やしの実通信 by Dr Rieko Hayakawa

太平洋を渡り歩いて35年。島と海を国際政治、開発、海洋法の視点で見ていきます。

ソロモンタイヨーがソロモン諸島の水産資源を枯渇させた?

ソロモン諸島の水産業を発展させたソロモンタイヨーの歴史が、何の検証もされずに嘘がばらまかれている。何かの事実を確認するという作業は、多角的な情報を集め、検証していく作業なのである。

私が参照した英文の資料は今すぐ出てない。しかし少なくともソロモンタイヨー が漁業資源を枯渇させたとか、現地で宗教の問題を起こしたとか、今まで一度も聞いたことがない。

水産関係者というのは現場の漁師さんから、水産庁の役人、海洋保護イデオロギーの活動家から科学的視点をもった研究者、自決権の意味も検証せずの弱者支援を気取る法学者、等々多彩である。

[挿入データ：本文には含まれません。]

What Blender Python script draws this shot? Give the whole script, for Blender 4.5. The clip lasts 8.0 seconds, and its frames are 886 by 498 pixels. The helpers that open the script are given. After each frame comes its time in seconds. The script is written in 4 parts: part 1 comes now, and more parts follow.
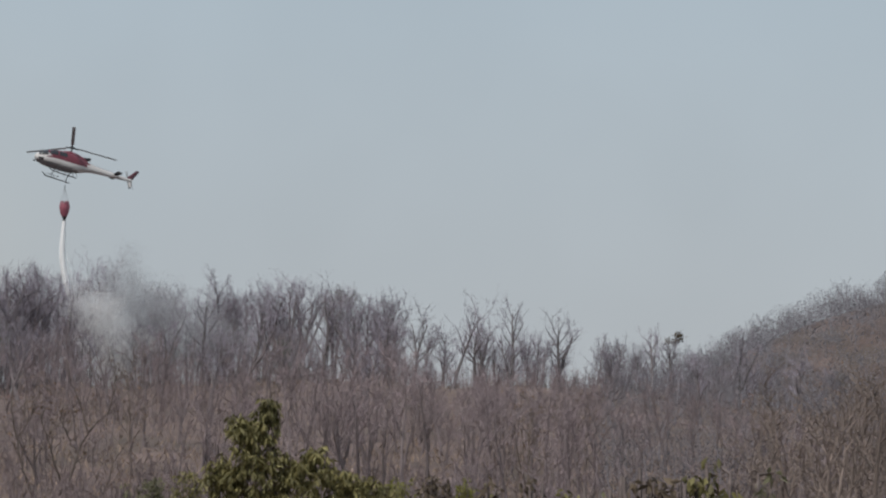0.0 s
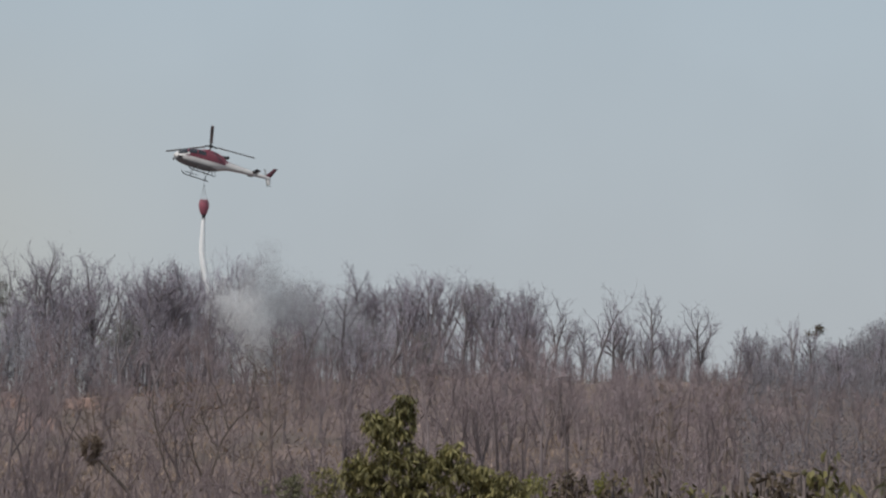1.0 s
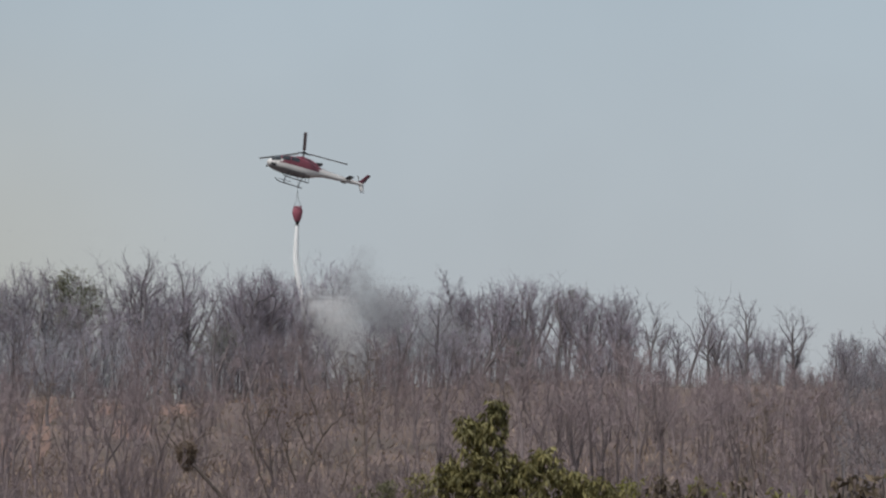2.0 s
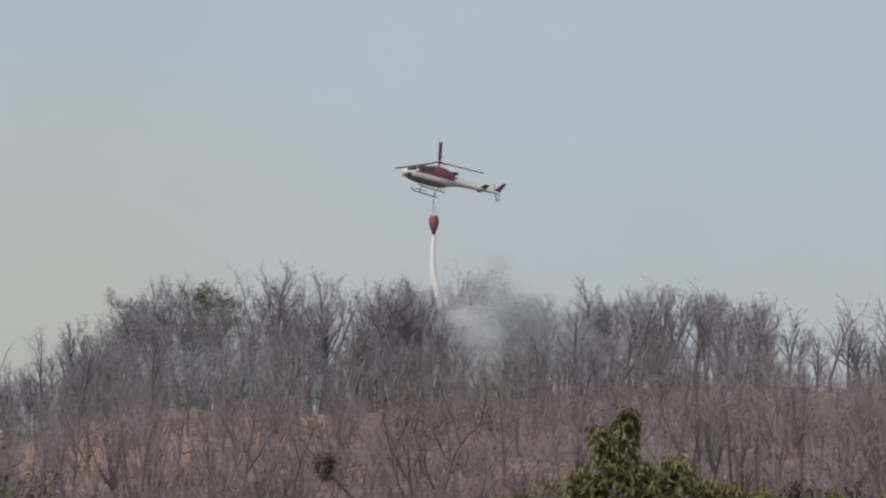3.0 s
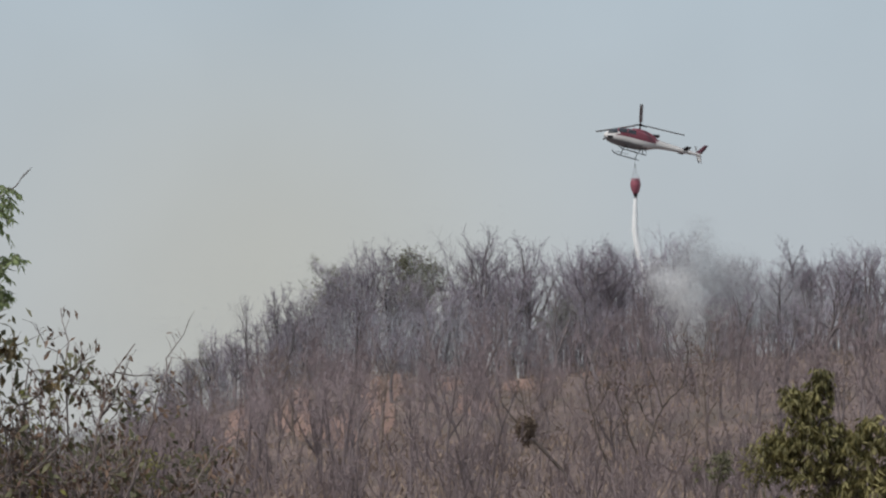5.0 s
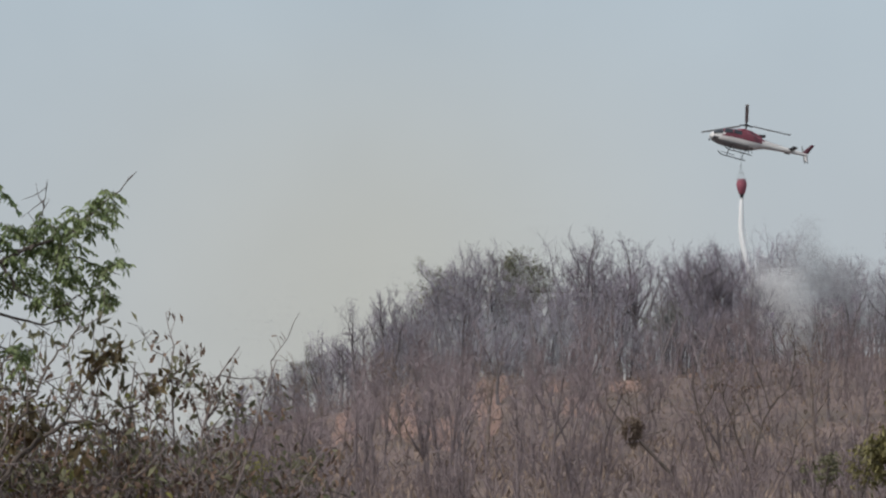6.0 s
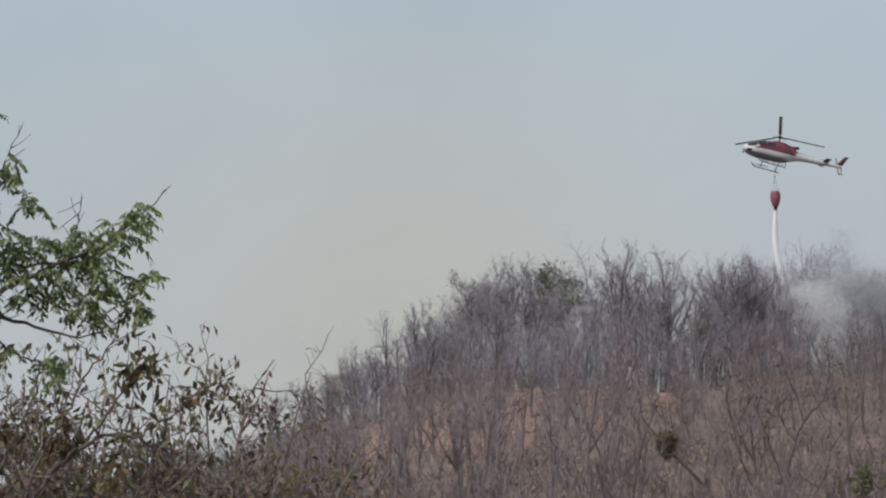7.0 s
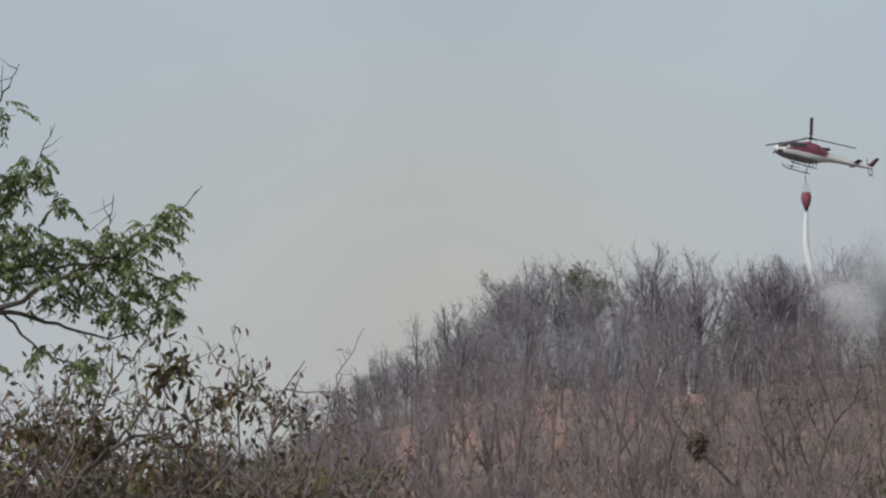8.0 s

まずは文献を確認する必要がある。ウェブ検索で少し拾ってみた。

 

(総督)1972 年に日本の大洋漁業との合弁企業ソロモンタイヨー社が設立されたが、同社の役員として何回か日本を訪れた。年に3回開催される役員会議のうち、1回は必ず 日本で開催する規則になっていたためである、その後、大洋漁業は事業から撤退した ので、現在はソロモンのソルツナ社が事業を引き継いでいる。

https://www.sangiin.go.jp/japanese/kokusai_kankei/oda_chousa/h29/pdf/2-3.pdf

 

もう一つ重要なのは、ソロモン経済を支えていたといっても過言ではないソロモンタイヨー(大洋漁業・現マルハの現地法人でカツオ漁業を行っていた)が撤退したことである。入漁料などで赤字がかさんだことや、海賊に漁船が襲われるなどしたことが原因だが、結局政府が別会社を作って事業は引き継ぐことになった。しかし、世界的な情報網とノウハウを持つマルハが手を引いた事業を、果たして独自に展開できるのか疑問である。

http://shinrin-journalist.la.coocan.jp/sub4-21.html

 

ソロモン諸島の主要産業は農林水産業で、GDP の 3~4 割を占める。主な輸出品と しては木材、パーム油、カツオ・マグロ類、コプラ等がある。かつては日本の大洋漁業 (現マルハ株式会社)とソロモン諸島政府の合弁企業、ソロモン・タイヨウがマグロの加工品や缶詰を日本やその他の市場に輸出していたが、1998 年の社会紛争により、 2000 年、大洋漁業は撤退した。現在は、缶詰工場はソロモン政府が所有する Soltai Fishing and Processing Limited が操業し、米国資本の TriMarine 社のソロモン 子会社 National Fisheries Developments(NFD)社がソロモン諸島領海で漁をし て、原料となる水産物を供給している。